Monday, August 20, 2007

People management


Imagine a single mother who starts her day six in the morning as the new-born cries for food. She hurries to take the baby out of the cradle and carries him to the kitchen. Single-handedly she mixes the baby’s porridge on the stove while changing his diapers simultaneously. She hears loud noise from the living room where the two-year-old has managed to turn on the DVD player and is watching a Schwarzenegger action flick. After turning the TV off she runs back to the kitchen to steal back a fork that the baby-boy is shoving down his throat. Porridge boils over on to the stove as the two-year-old starts to cry showing a yellow pond on the floor.

After feeding, cleaning and changing it’s time to go out. While preventing the baby of inserting his tongue into the electric socket mom struggles to fit on the shoes for the elder brother that just stands dumb without a response to mother’s pleading for some initiative. As soon as they reach the playground the baby pukes all over his carriage making the mom busy cleaning again. Meanwhile the big brother is wobbling down to the road and in a split second the mom needs to be there rescuing him from an approaching truck… and so the day continues.

This heroic mother is not one in the million. These epic stories can be heard all over the place. These stories are what people management is at its best.
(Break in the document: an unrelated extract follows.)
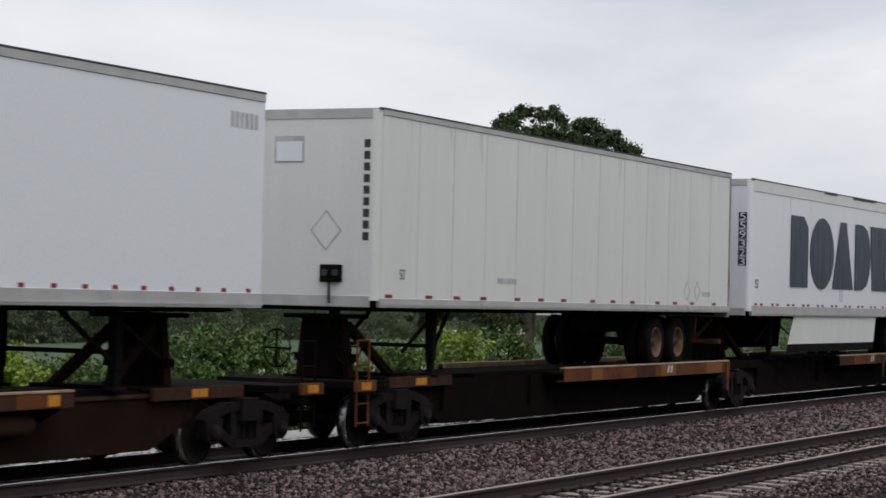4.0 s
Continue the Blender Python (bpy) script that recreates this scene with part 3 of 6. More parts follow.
# a lower second row behind closes the gaps
for i in range(44):
    az = 47 - i * 0.72
    yy = 128 + 3 * math.sin(i * 1.7)
    tree(yy / math.tan(radians(az)), yy, 3.3 + 0.6 * math.sin(i * 2.1) + (0 if az > 35 else (35 - az) * 0.26), 4.2 + (47 - az) * 0.2, [(-0.3, 0.6, 0.3), (0.0, 0.7, 0.3), (0.3, 0.6, 0.3), (0, 0.3, 0.4)], 300 + i, LEAFD,
         "darker tree further back in the wood", 0.2, 80, 60, "wood edge beyond the field", low=0.0, plump=1.3)


def bush(az, dist, high, wide, seed, material, label, flowers=0):
    away = 24.3 / math.sin(radians(az))          # clear of the pale far shoulder
    if away > dist:
        high, wide, dist = high * away / dist, wide * away / dist, away
    x, y = polar(az, dist)
    g = np.random.default_rng(seed)
    t = thing("bush", label, "bush", "bushes behind the line", m=pose(x, y, height(y)))
    stems = Shape()
    cl = []
    for k in range(46):
        u, w = g.uniform(-1, 1), g.uniform(-1, 1)
        top = high * (1 - 0.45 * u * u) * g.uniform(0.25, 1.0)
        cl.append((u * wide / 2, w * wide * 0.3, top, g.uniform(0.16, 0.34)))
        if k % 4 == 0:
            limb(stems, (u * wide * 0.3, 0, -0.1), (cl[-1][0], cl[-1][1], top), 0.025, 0.008, 5)
    part("stem", stems, BARK, t)
    leaves("foliage", cl, 0.062, seed, material, t, 165)
    if flowers:
        leaves("blossom", [(c[0], c[1] - 0.2, min(c[2] + 0.12, high), 0.07) for c in cl if g.random() < flowers], 0.045, seed + 1, BLOSSOM, t, 26, "clusters of small cream blossom")
    return t


bush(36.5, 42, 2.3, 2.1, 41, LEAFY, "yellow-green leafy bush beside the line")
bush(35.0, 43, 1.85, 1.7, 42, LEAFM, "green bush with cream blossom beside the line", 0.35)
bush(33.6, 44, 1.4, 1.2, 43, LEAFM, "low green bush with cream blossom", 0.5)
bush(31.6, 46, 2.6, 1.5, 44, LEAFM, "tall dark green bush beside the line")
bush(30.4, 47, 2.35, 1.6, 45, LEAFM, "dark green bush with a little blossom", 0.12)
bush(29.2, 47, 1.45, 1.5, 46, LEAFM, "low green bush with blossom", 0.3)
bush(27.9, 48, 1.5, 1.6, 47, LEAFM, "low green bush full of cream blossom", 0.6)
bush(26.6, 49, 1.9, 1.7, 48, LEAFM, "green bush with cream blossom", 0.4)
bush(25.4, 50, 2.1, 1.6, 49, LEAFY, "light green bush with blossom", 0.3)
bush(24.0, 51, 2.0, 1.7, 50, LEAFM, "green bush behind the line", 0.3)
bush(22.6, 52, 2.0, 2.0, 51, LEAFM, "green bush behind the line", 0.3)
bush(21.2, 54, 2.2, 2.4, 52, LEAFM, "dark green bush behind the line", 0.2)
bush(19.6, 57, 2.3, 3.0, 53, LEAFM, "dark green bush behind the line", 0.2)
bush(17.8, 62, 2.4, 3.6, 54, LEAFM, "dark green bush behind the line", 0.2)
bush(38.6, 45, 1.2, 1.4, 55, LEAFM, "low weeds and green bush beside the line", 0.1)


# ---- trackside signs
def octagon(r):
    return [(r * math.cos(math.tau * (i + 0.5) / 8), r * math.sin(math.tau * (i + 0.5) / 8)) for i in range(8)]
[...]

Full stop.

People management is a term that can be found in as weird places as Harvard Business Review website, a name of a seemingly reputed magazine, and so on. How do these scholars and professionals even dare to use those two words together. Isn’t it evident that adults are not to be managed, but to be led? Meetings can be managed, projects can be managed, and planning can be managed, but not people for crying out loud!
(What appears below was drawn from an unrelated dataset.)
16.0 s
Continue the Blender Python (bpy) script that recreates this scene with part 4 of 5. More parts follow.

The lingo that we use defines partly the culture that surrounds us at the working place. Do we speak about subordinates or team members? Do we have human resources or people? Are we really managing our people?

The harsh reality is that sometime we are. We spoon feed people with right answers to “save time” without challenging them to think. We see them in trouble and as great patriarchal managers we go and save the day (preventing them from learning how to get things done). We go and turn off the TV if the information is not suitable for their eyes

Think about it. Are you leading or managing?